Friday, June 13, 2008

Serhado & Books as Bombs

I love this video. This is exactly how life is in Diyarbekir. For people who don't know, the guys in the white car are "civil" police, which doesn't mean they are civil, just that they are ubiquitious in their nasty pursuit of civilians: they follow, photograph, eavesdrop, "investigate" the most ordinary interactions. One time I was with a friend in Diyarbekir and she started to take photos of man sharpening knives in front of a Kebab shop. It was such a funny innocent scene. Suddenly we were surrounded by 15 FIFTEEN civil police demanding our ID and barking questions at us. We-- two middle aged American women were baffled... what had we done to provoke such an outpouring of the Turkish Emergency Defense Forces? Then one of them asked why we were taking picutres of a police station. We turned and yes, behind us half a block away, there was an ugly nondescript building covered with barbed wire. Only after my friend showed picture after picture on her digital camera, of her family, her dog and a few shots of the Kebab seller did they relent and release us but only after running our ID and questioning us for a half hour in the street. I remember one of these goons seeing a book sticking slightly out of my bag.

"What book is that?!"

He barked as if he'd found the crucial evidence of an imminent attack against the state. I pulled the book out of my bag. It was "Turkish Grammar".

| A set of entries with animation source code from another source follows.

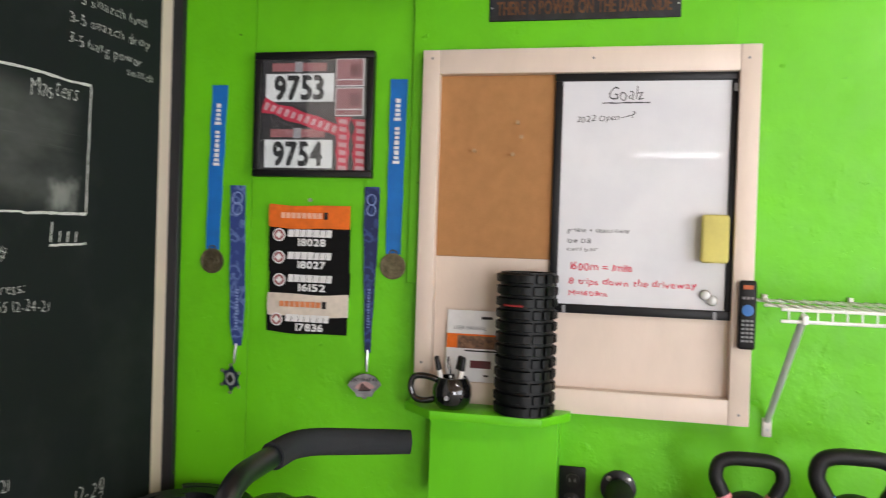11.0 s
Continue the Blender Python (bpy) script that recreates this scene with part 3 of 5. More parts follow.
# ---- white wall socket ----
outlet = thing("wall_outlet", (-0.03, WALL_Y, 1.206), "white double wall outlet with chipped paint below", "outlet")
part("cover_plate", bx(-0.065, 0.007, WALL_Y - 0.006, WALL_Y, 1.147, 1.265, bevel=0.003), plain("outlet_plastic", (0.72, 0.69, 0.65), 0.35), outlet)
for z in (1.182, 1.23):
    sock = part("receptacle", lathe(nb(), ((0.0165, 0), (0.0165, -0.0025), (0.0155, -0.003)), (-0.029, WALL_Y - 0.006, z), 24, "y"), WHITE_PLASTIC, outlet)
    for dx in (-0.006, 0.006):
        part("slot", bx(-0.029 + dx - 0.001, -0.029 + dx + 0.001, WALL_Y - 0.0098, WALL_Y - 0.0088, z - 0.002, z + 0.006), PRINT_BLACK, sock)
    part("slot", lathe(nb(), ((0.0022, 0), (0.0022, -0.0008)), (-0.029, WALL_Y - 0.0088, z - 0.008), 10, "y"), PRINT_BLACK, sock)
part("screw", lathe(nb(), ((0.003, 0), (0.003, -0.001)), (-0.029, WALL_Y - 0.006, 1.206), 10, "y"), STEEL, outlet)
chip = prism(nb(), ((-0.005, 1.147), (0.006, 1.146), (0.002, 1.115), (-0.012, 1.092), (-0.028, 1.078), (-0.036, 1.085), (-0.018, 1.105)), "y", WALL_Y - 0.0022, WALL_Y - 0.0002)
solo("peeled_paint", chip, WHITE_WALL, "flake of peeled white paint under the outlet", "paint flake", at=(-0.01, WALL_Y, 1.11))

# Lumps and short ridges of filler in the white wall paint.
rnd = random.Random(12)
for x, z, long, turn in ((-0.50, 2.235, 0.009, 10), (-0.56, 1.70, 0.010, 60), (-0.84, 1.235, 0.011, 20), (-0.98, 1.27, 0.008, 0), (-0.40, 0.86, 0.012, 75), (0.345, 1.01, 0.006, 90), (-0.412, 1.293, 0.022, -18), (-0.367, 1.201, 0.012, 55), (-0.506, 1.153, 0.018, 30),
                         (-0.675, 1.08, 0.024, -35), (-0.772, 1.454, 0.012, 0), (-0.123, 0.981, 0.026, 24), (-0.158, 0.894, 0.020, 62), (-0.271, 1.192, 0.012, -40), (-0.183, 0.736, 0.016, 15), (-0.60, 0.95, 0.020, 48), (-0.30, 1.62, 0.010, 80)):
    b_ = nb()
    bmesh.ops.create_icosphere(b_, subdivisions=2, radius=1.0)
    for v in b_.verts:
        v.co *= 1 + 0.35 * noise.noise(v.co * 1.7 + Vector((x * 9, z * 9, 0)))
    bmesh.ops.transform(b_, matrix=pose(x, WALL_Y, z) @ Matrix.Rotation(radians(turn), 4, "Y") @ Matrix.Diagonal((long, 0.0028, 0.0048, 1)), verts=b_.verts)
    solo("wall_lump", b_, WHITE_WALL, "small ridge in the white wall paint", "paint lump", at=(x, WALL_Y, z), group="paint lumps")

# ---- beige frame with cork and whiteboard ----
FX = 1.290
frame_ob = thing("board_frame", (WALL_X, 1.037, 1.515), "beige painted wooden frame boxing in a closed window", "frame")
part("back_panel", bx(WALL_X - 0.014, WALL_X - 0.0005, 0.70, 1.384, 1.145, 1.884), BEIGE, frame_ob)
part("top_rail", bx(FX, WALL_X - 0.0115, 0.702, 1.3785, 1.879, 1.9365, bevel=0.002), BEIGE, frame_ob)
part("bottom_rail", bx(FX, WALL_X - 0.0005, 0.702, 1.3785, 1.0935, 1.150, bevel=0.002), BEIGE, frame_ob)
part("side_rail", bx(FX, WALL_X - 0.0115, 1.379, 1.4195, 1.094, 1.936, bevel=0.002), BEIGE, frame_ob)
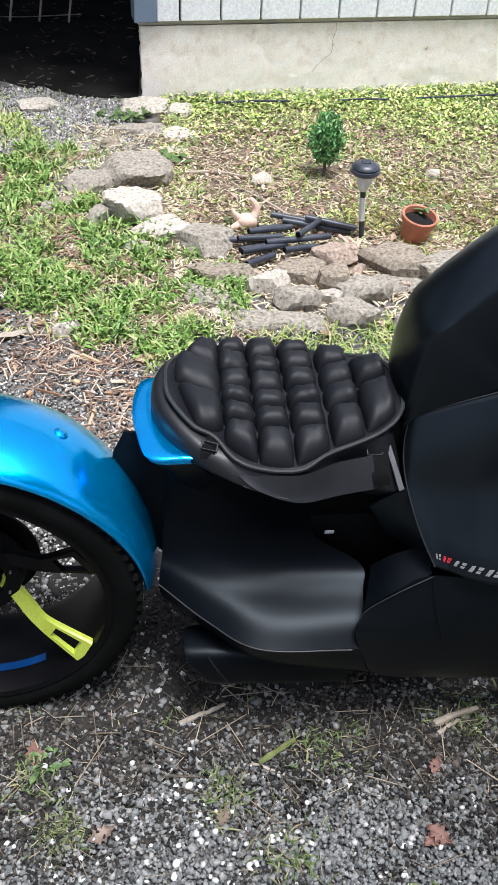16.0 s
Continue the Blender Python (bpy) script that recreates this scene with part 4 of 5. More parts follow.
mirror((1.060, 0.620, 1.010), (-0.85, -0.47, 0.305), (1.088, 0.575, 0.935), bar)
mirror((1.146, -0.422, 1.108), (-0.91, 0.32, 0.27), (1.160, -0.378, 1.065), bar, 0.90)
part("steering_head", Geo().box((0.13, 0.20, 0.13), Matrix.Translation((1.225, -0.02, 0.945)), 0.03, 3), M_DARK, bar, "black steering head cover")
pod = thing("phone_mount", (1.12, 0.15, 0.95), "black phone mount and instrument pod on the handlebar", "mount")
g = Geo().box((0.10, 0.10, 0.07), Matrix.Translation((1.125, 0.10, 0.985)), 0.015, 2)
part("pod_body", g, M_DARK, pod)
part("pod_face", Geo().box((0.012, 0.06, 0.05), Matrix.Translation((1.140, 0.08, 1.045)) @ Matrix.Rotation(0.35, 4, "Y"), 0.006), M_BODY2, pod)
arm_line = spline([(1.075, 0.27, 0.955), (1.10, 0.29, 1.00), (1.118, 0.30, 1.035)], 8)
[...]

"Why are you studying Turkish?"

"Uh, because I am traveling in Turkey. Merhaba."

Books are treated like bombs by the police. Here's another item from Info-Turk:

Gift Book Became a source of trouble for Beşikçi

Sociologist İsmail Beşikçi spent months to receive a box full of books sent from Sweden. Books were first sent to the Security Centre, some books were confiscated. Beşikçi wanted to take the rest then the post office asked to produce a receipt. Books were a present to him so he did not have a receipt. Beşikçi convinced that he would not able to get the books wanted to send them back to Sweden yet he was told that the two books were missing so the post office could not send them back.

Beşikçi’s two readers from Sweden sent sociologist İsmail Beşikçi around 80 books. Beşikçi received a note from the post office on 19 February. Beşikçi went to the Post office to collect the box but the workers opened the box in front of him and seeing that there were books in it decided to send the books to police to see if they were banned. Two weeks later he was called from the PO and was asked to collect his books.

Beşikçi was told that two books were confiscated but he could take the rest but was asked to produce a receipt for them. As he did not have a receipt he could not get the books and he was told that he could not send them back since two of them were missing. It took Beşikçi two months to get the books sent back to Sweden. (, June 10, 2008)

To read some of Beşikçi's brilliant writing check out Hevallo's blog.

The first time I ever went to Turkey, in 2004, things seemed so hopeful for the Kurdish situation. In that time, people wanted to believe that things were getting better. I met a Kurdish carpet dealer in Istanbul who was earnestly telling me how much things had improved. His example was this: The photographer Susan Meiselas had sent this man her book "Kurdistan: In the Shadow of History" as a gift. The man never got his book though, instead, the police came to his door in the middle of the night and took him to the police station. They interrogated him, why did he have this book sent to him? He had to prove to them that he did not ORDER the book, but it was sent without his knowledge. He told me he had to call Susan Mieselas on the phone and have her tell the police she had sent the book as a gift, he hadn't known she would send them, hadn't requested a book with the word "KURDISTAN" in the title. After the police heard her say this, they let him go home. "You see, they did not beat me, they did not keep me in jail. Things are better. But today I wish I had that book!"

I have heard endless stories of villagers who were used to burying their books and cassettes on a regular basis to hide them from the Jandarma. Word would come that the jandarma was approaching the village, and the scramble would be on to bury any item that could cause a problem. Books, Kurdish music cassettes... these things had to be buried. The army would come into the houses and "make terror", going through everything. Even an extra bag of flour, or extra tennis shoes were suspect.

When I look at this Serhado video, it is so true, the people in it are not "actors" although enlisted to act. The Kurdish mother looking out the window, wondering if her son will come back-- the smallest expression of life, of identity, provokes an overwhelming reaction of violence from the authorities. When I hear people talking about Turkey as the "model Muslim democracy" I know they haven't got a clue about reality. No "democracy" fears books, punishes people for their thoughts, punishes people for their language.

Its been claimed that Turkey will allow 24 hour broadcasts in Kurdish as an effort to appease the EU. I'll believe it when I see it. This is a state that has never stopped lying for 80 plus years. But of course, I want to have hope.

Kurds welcome Kurdish broadcast bill
Sezgin Tanrıkulu - Nebahat Akkoç
The adoption of a bill that allows full-time state broadcasts in Kurdish has been mostly welcomed by Kurdish activists and intellectuals, but they say it is hardly enough on its own.